REy - a long time ago, I was the ex-dp gf, and spent many weekends looking after his little girl. I never quite knew how to 'be' around her Mum, but I wanted her Mum to know that I really cared for her (actually, I loved her. Really loved her. I knew her form 10 months to 6 years). I wanted the little girl to know that I cared for HER as a relationship of it's own, not just because she came as a package with her dad, and i wante dher Mum to know that I didn't resent her daughter and would never do anyhting to undermine either of her parents relationship with her.

It's difficult all round, and I know there were times her Mum hated it - hated that to talk to her daughter she had to risk me answering the phone if she called to talk to her daughter, and I tried to be as tactful and 'low-key' as possible, and never to cross a line into substitue Mumetc, but in the end I thought the only way to get through it is to behave as naturally as possible.

Maybe I was wrong, I hope not, cos i wouldn't have wanted to add to post-split difficulties, and i had huge respect for the Mum because she clearly put her little girl because she had the trust and confidence to allow her little girl to make the relationships she wanted to make.

HTH - from the other perspective.

Blu · 09/10/2005 19:00

Ahem, I was never in a little mini-skirt!

hopey · 09/10/2005 19:16

Sandpanch, we are on speaking terms. Ex-dp and I have a very up and down relationship. One minute he's being all nice, the next he's trying to cut my maintenance, telling me what to do regarding DD and accusing me of not putting DD first when I have to work nights. When we first split up, ex-dp set up home straight away with his gf and flaunted it all in my face. They were both very cruel. The gf is fine towards me, perhaps cause of me being 'mum' and has no choice and cause she knows ex-dp's family and I get on very well. The thing is I make the effort to get on with her but can never forget the day she sat outside my house flaunting the fact she and ex-dp had got engaged, 3 months after he left me.

OP posts:
sanchpanch · 09/10/2005 19:28

blimey how awful for you, i dropped dd off on friday night and he is supposed to give me £150.00 every 2 weeks, but he said he didnt have it!!!!!!!! NIGHTMARE

and i am supposed to say ok then, and i feel guilty if i make a fuss about it, when he is out having lovely time with her!!!! it is so frustrating, i did go into his bank yesterday and got a direct debit form so hopefully he will set that up.
He isnt content with the fact that he has already ruined my life by leaving, he has to carry on making it hard for me.....
he said he phoned csa, and they said he takes home £3350 a month, and would be expected to give me £39.00 a week, he lives with his mum as well!!!!!

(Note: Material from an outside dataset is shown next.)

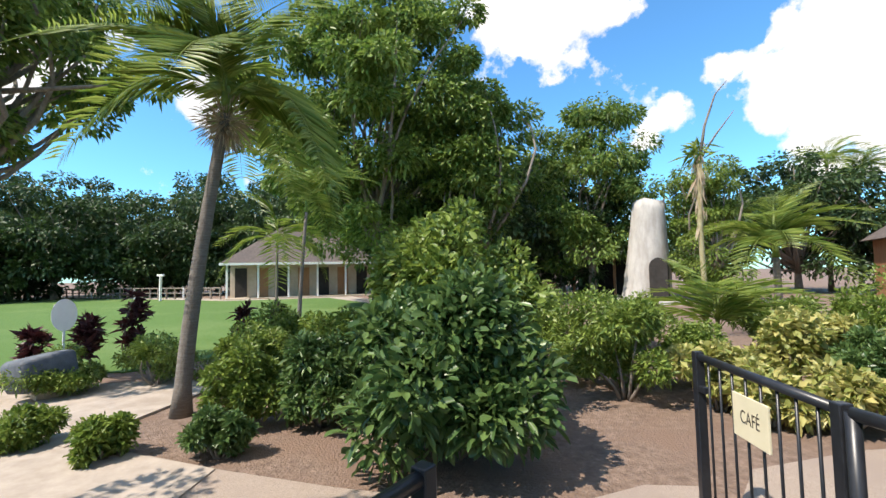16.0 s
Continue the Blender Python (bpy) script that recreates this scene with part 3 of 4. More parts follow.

he is at cinema with older dd at the moment, and we are supposed to be having a talk when they get back, and girls are in bed, not looking foward to it, but i am aiming to stay strong, and look gorgeous!!!!

sorry about that rant

hopey · 09/10/2005 19:35

You have a good rant sandpanch. Do stay strong and try not to let him wind you up. Too many times in the early days I would get wound up and we'd have a slanging match. Ex-dp actually finds it harder if I come across cool and in control and not fazed. He too tries to get out of giving enough money. I get £100 a month, he knows its too little but if I try and ask for more get a mouthful, so don't ask anymore.

OP posts:
sanchpanch · 09/10/2005 19:42

blimey how do you manage on so little from him, does he earn much?

sanchpanch · 09/10/2005 19:43

sorry that was meant to be £1350 a month

hopey · 09/10/2005 19:47

I'm lucky I have a job that pays enough for us to have a comfortable life, although it can be tight sometimes. I have to work several nights in a month and my mum is great at helping me with childcare. I'd rather support us myself than push for more money from him. He's given me extra in the past then taken it away again when he finds something more important to spend it on, like when they wanted to buy a dog.

OP posts:
mslady · 09/10/2005 22:41

that sucks chicky....Just remember that every dog has its day, one day your ex will be picking up your child & your handsome, rich, kind new dp will be there.....Im sorry you have to go through this & Im sure it is super painful...at least his new gf is kind to your child.